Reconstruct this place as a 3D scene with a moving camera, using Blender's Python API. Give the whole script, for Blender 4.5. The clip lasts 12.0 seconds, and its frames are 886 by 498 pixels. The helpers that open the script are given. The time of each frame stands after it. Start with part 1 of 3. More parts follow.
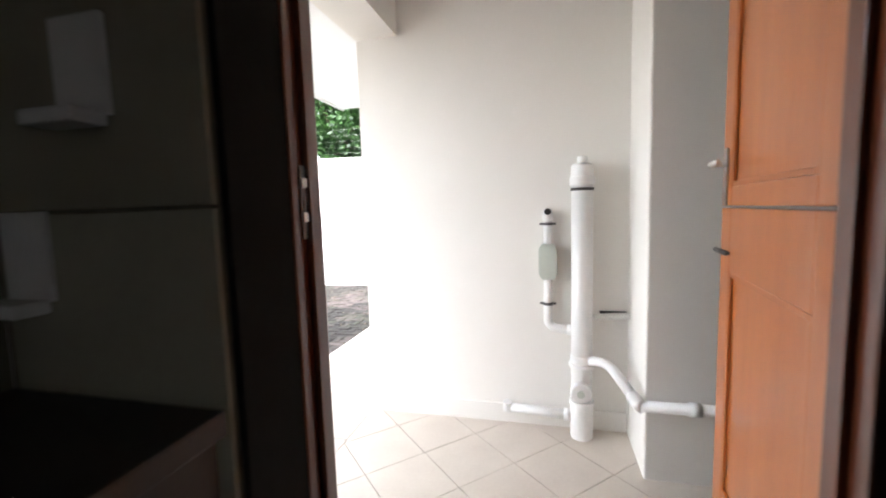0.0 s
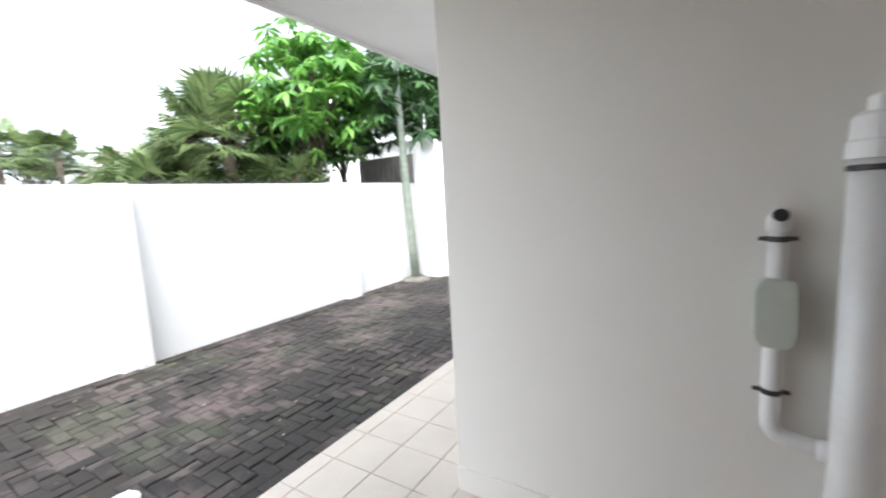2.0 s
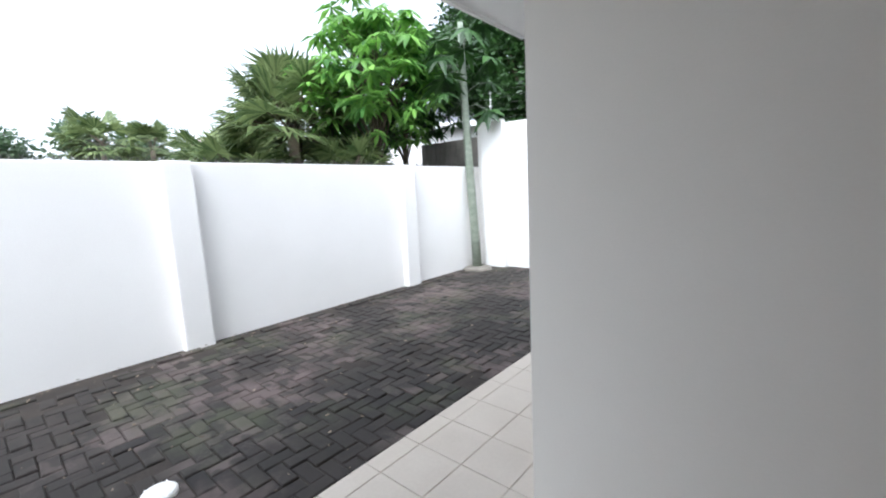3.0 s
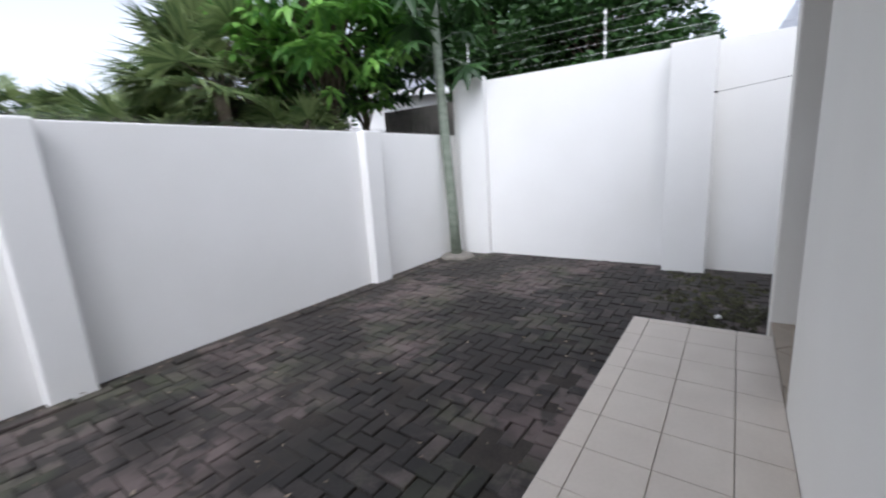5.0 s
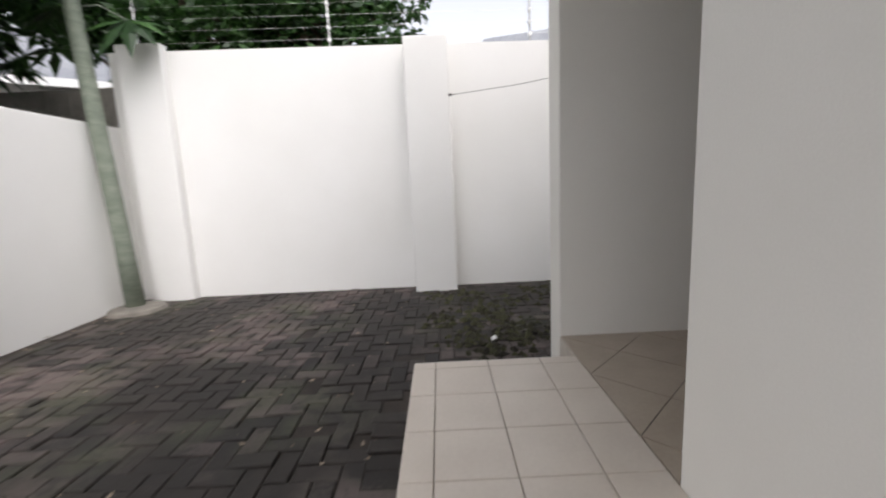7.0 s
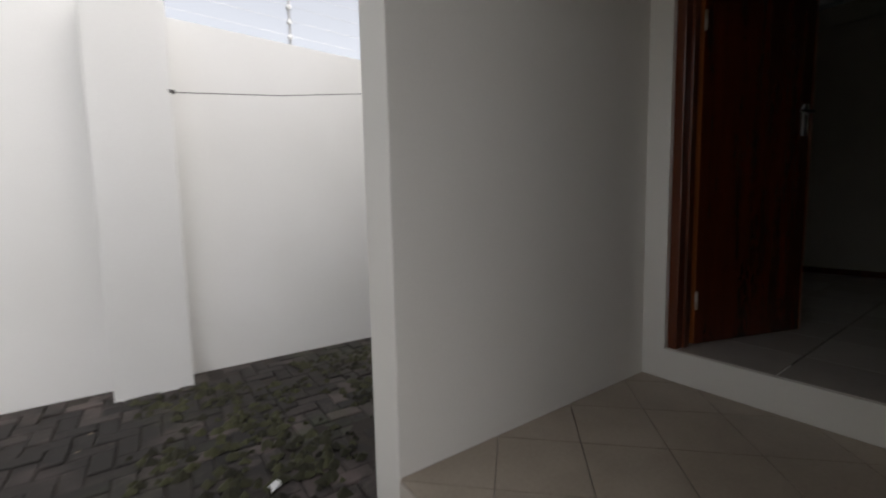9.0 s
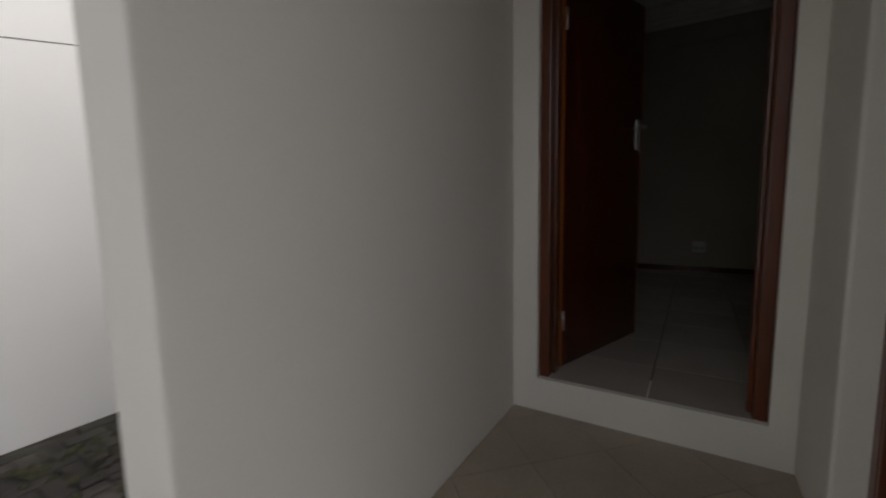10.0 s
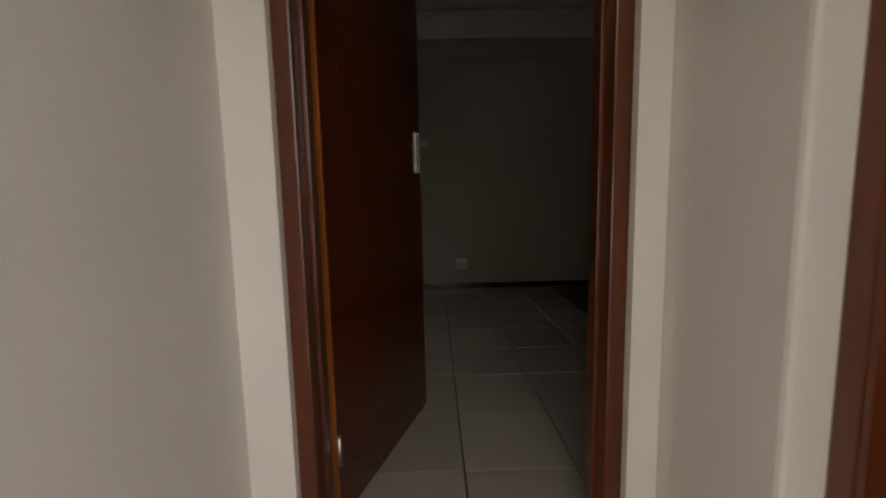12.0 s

# [Required task]
Quote the data above in full and without alteration; skip the pictures.

# [Exercise output]
Reconstruct this place as a 3D scene with a moving camera, using Blender's Python API. Give the whole script, for Blender 4.5. The clip lasts 12.0 seconds, and its frames are 886 by 498 pixels. The helpers that open the script are given. The time of each frame stands after it. Start with part 1 of 3. More parts follow.
0.0 s
2.0 s
3.0 s
5.0 s
7.0 s
9.0 s
10.0 s
12.0 s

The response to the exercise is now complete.